Wednesday, 11 November 2015
Cameron's EU demands - much ado about very little
David Cameron has today sent his letter to the President of the European Council with details of the demands which he says must be satisfied if he and his party are to campaign for the UK to remain in the EU. I certainly haven't read all the letter, and don't intend to, but from the BBC's summary of the contents, though embarrassingly mean and petty, they don't seem to amount to much.
1. Britain to "opt out" of "ever closer union." Britain seems to be the EU member specialising in opting out, but "ever closer union" us an aspiration from a more optimistic age. At the moment it isn't fashionable but I believe it should remain and, when the time is ripe, we should move in that direction, just as, when the time is even riper, we should move to "ever closer union" in the UN. The politically independent nation state is a dangerous anachronism which has caused insufferable misery in the past, and the sooner we have politicians with the vision to move away from it the better.
2."Cutting red tape." This is an easy target which sounds great until you ask which regulations the proposer would like to be rid of. I suspect what Cameron has largely in mind are those regulations which protect workers and families from exploitation. Personally I'm anxious to keep these, and rather pleased that the EU's regulations have, for example, forced us to clean up our beaches and are setting targets for such desirables as renewable energy sources.
3. No special privileges to Eurozone members above those available to those too chicken to join. Well, the way to get round that is to join the Euro. Yes, I know Gordon Brown is much praised, even by the Tories, for keeping us out, but it is my belief that it and we would be stronger and have fewer problems if we were in. And I'm pretty certain that, if it survives, which I hope it will, we shall one day be begging to join. It's worth remembering that, although the £ is said to be currently "strong" against the Euro, it is not yet back to the price we had to pay for one at the beginning (70.58 p. - we have to pay 71.11p today and for most of the past 15 years, despite all the Euro's troubles, we've had to pay more.) My guess is that when the value of the £ falls so that we have to pay £1 for every €1 we'll come round to joining.
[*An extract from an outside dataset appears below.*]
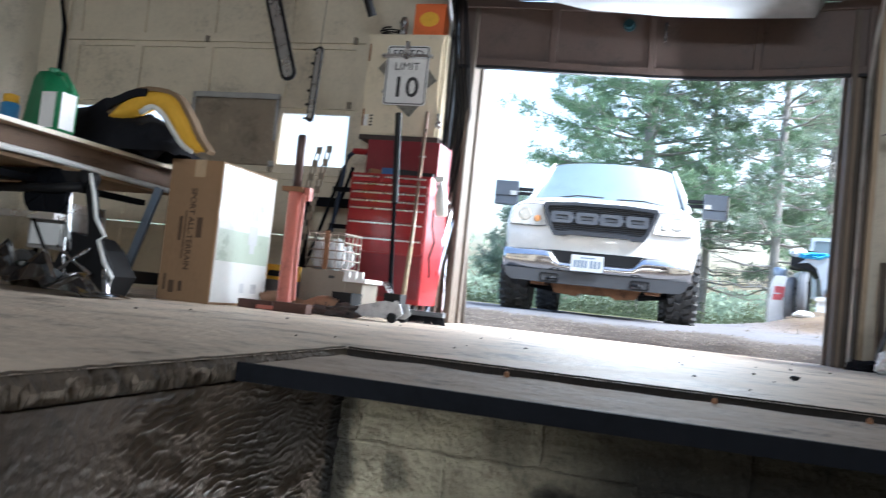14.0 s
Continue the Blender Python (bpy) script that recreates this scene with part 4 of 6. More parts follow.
jacket = thing("work_jacket", "black and yellow work jacket with white piping heaped on the bench", "jacket", pose(0, 0, 0))
part("black_cloth", drape(-2.86, -2.06, 3.62, 4.05, (0.12, 0.22, 0.25, 0.3, 0.24, 0.2, 0.22, 0.17, 0.08, 0.0), 0.035, 2.0, 60), M_FABRIC, jacket, "", True)


def band_strip(pts, width, thick, yfront, taper=0.0):
    """A cloth band standing in x and z with a front at yfront."""
    bm = bmesh.new()
    up, lo = [], []
    for i, (x, z) in enumerate(pts):
        a, b = Vector(pts[max(i - 1, 0)]), Vector(pts[min(i + 1, len(pts) - 1)])
        d = (b - a).normalized()
        nrm = Vector((-d.y, d.x))
        w = width * (1 - taper * i / (len(pts) - 1)) / 2
        up.append((x + nrm.x * w, z + nrm.y * w))
        lo.append((x - nrm.x * w * 1.2, z - nrm.y * w * 1.2))
    rings = []
    for i in range(len(pts)):
        w = 0.01 * noise.noise(Vector((i * 0.7, yfront, 0)))
        q = [(*up[i], 0.0), (*up[i], thick), (*lo[i], thick), (*lo[i], 0.0)]
        rings.append([bm.verts.new((a, yfront + w + c, b)) for a, b, c in q])
    for q, w in zip(rings, rings[1:]):
        for k in range(4):
            bm.faces.new((q[k], q[(k + 1) % 4], w[(k + 1) % 4], w[k]))
    bm.faces.new(rings[0])
    bm.faces.new(rings[-1][::-1])
    return bm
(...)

4. Migrant workers form the EU can't claim "in work" benefits until they've lived here for four years. This is ridiculous special pleading. Cameron and much of the business community want to have their cake and eat it.. For them the "single market" seems to mean that British manufacturers and financial operators should be free to trade with the rest of the EU on the same terms as everyone else, including the domestic traders. but when it comes to labour, oh no, the free market shouldn't operate. What nonsense. If it's a free market for goods, capital, and services, especially financial services, then it should be a free market for labour, so EU workers in the UK should enjoy the same conditions as British workers If Britain wishes to dispense with "in-work benefits" then we should force employers to genuinely living wages.
David Cameron is a superficially nice man who is good at presenting his party's policies in a favourable light. But it takes more than that to be a successful prime minister. In particular he seems to lack judgement, or is it backbone? By his mishandling of the Scottish quest for independence (making an unnecessary "vow" of further substantial devolution to avoid a "Yes" vote, then the morning after turning the issue to one of "English votes for English laws,"and now, according to the SNP, reneging on his devolution promises) he is in danger of being the prime minister who presided over the break-up of the UK. And by caving in to his Eurosceptic back-benchers and in fear of UKIP he has made his silly promise of a referendum, he is in danger of removing us from on of the most exciting and progressive political ventures of modern times.
Britain has real problems: distressingly low productivity; sluggish and unbalanced growth; rising inequality; a desperate housing crisis; a staggeringly high balance of payments deficit; a health service teetering on the brink of financial collapse It is disgraceful that, rather than focusing on solving these problems our attention for the next eighteen months or so will be distracted by nonsensical posturing about Europe.